# [What you need to do]
Write out only the span of lines that begins at the line with "More parts follow." and ends at the line with "1.9, 3.35), paint, body)". Keep both end lines, word for word.

# [Materials provided]
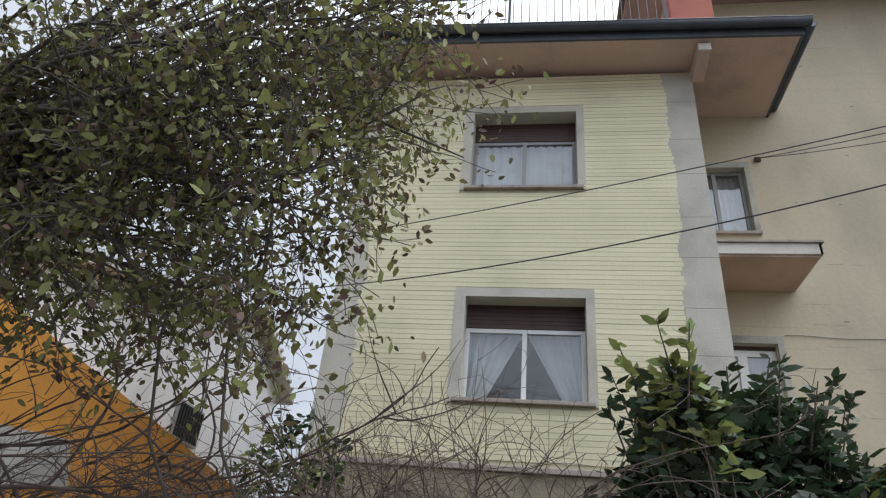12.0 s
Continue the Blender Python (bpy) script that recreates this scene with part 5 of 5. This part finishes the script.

==

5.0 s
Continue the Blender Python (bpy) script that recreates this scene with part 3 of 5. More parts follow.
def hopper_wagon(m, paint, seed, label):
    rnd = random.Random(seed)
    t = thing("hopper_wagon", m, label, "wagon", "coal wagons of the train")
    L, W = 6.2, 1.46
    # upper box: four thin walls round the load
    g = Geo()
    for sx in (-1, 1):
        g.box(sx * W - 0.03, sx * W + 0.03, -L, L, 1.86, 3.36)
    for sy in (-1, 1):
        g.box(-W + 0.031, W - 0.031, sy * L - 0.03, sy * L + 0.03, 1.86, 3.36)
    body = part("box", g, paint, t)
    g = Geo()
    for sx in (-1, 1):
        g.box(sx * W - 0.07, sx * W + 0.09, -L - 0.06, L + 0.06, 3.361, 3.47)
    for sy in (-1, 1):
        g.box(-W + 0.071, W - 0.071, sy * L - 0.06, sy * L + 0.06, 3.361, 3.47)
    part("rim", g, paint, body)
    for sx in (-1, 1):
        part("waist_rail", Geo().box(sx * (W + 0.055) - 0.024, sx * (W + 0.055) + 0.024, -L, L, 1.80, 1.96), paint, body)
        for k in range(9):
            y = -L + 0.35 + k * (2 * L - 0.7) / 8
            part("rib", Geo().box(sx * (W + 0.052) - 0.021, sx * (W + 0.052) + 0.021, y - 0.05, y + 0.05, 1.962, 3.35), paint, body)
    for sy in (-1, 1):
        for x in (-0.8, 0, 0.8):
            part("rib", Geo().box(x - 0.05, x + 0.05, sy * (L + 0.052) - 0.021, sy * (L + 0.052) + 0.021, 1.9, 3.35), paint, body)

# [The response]
Continue the Blender Python (bpy) script that recreates this scene with part 3 of 5. More parts follow.
def hopper_wagon(m, paint, seed, label):
    rnd = random.Random(seed)
    t = thing("hopper_wagon", m, label, "wagon", "coal wagons of the train")
    L, W = 6.2, 1.46
    # upper box: four thin walls round the load
    g = Geo()
    for sx in (-1, 1):
        g.box(sx * W - 0.03, sx * W + 0.03, -L, L, 1.86, 3.36)
    for sy in (-1, 1):
        g.box(-W + 0.031, W - 0.031, sy * L - 0.03, sy * L + 0.03, 1.86, 3.36)
    body = part("box", g, paint, t)
    g = Geo()
    for sx in (-1, 1):
        g.box(sx * W - 0.07, sx * W + 0.09, -L - 0.06, L + 0.06, 3.361, 3.47)
    for sy in (-1, 1):
        g.box(-W + 0.071, W - 0.071, sy * L - 0.06, sy * L + 0.06, 3.361, 3.47)
    part("rim", g, paint, body)
    for sx in (-1, 1):
        part("waist_rail", Geo().box(sx * (W + 0.055) - 0.024, sx * (W + 0.055) + 0.024, -L, L, 1.80, 1.96), paint, body)
        for k in range(9):
            y = -L + 0.35 + k * (2 * L - 0.7) / 8
            part("rib", Geo().box(sx * (W + 0.052) - 0.021, sx * (W + 0.052) + 0.021, y - 0.05, y + 0.05, 1.962, 3.35), paint, body)
    for sy in (-1, 1):
        for x in (-0.8, 0, 0.8):
            part("rib", Geo().box(x - 0.05, x + 0.05, sy * (L + 0.052) - 0.021, sy * (L + 0.052) + 0.021, 1.9, 3.35), paint, body)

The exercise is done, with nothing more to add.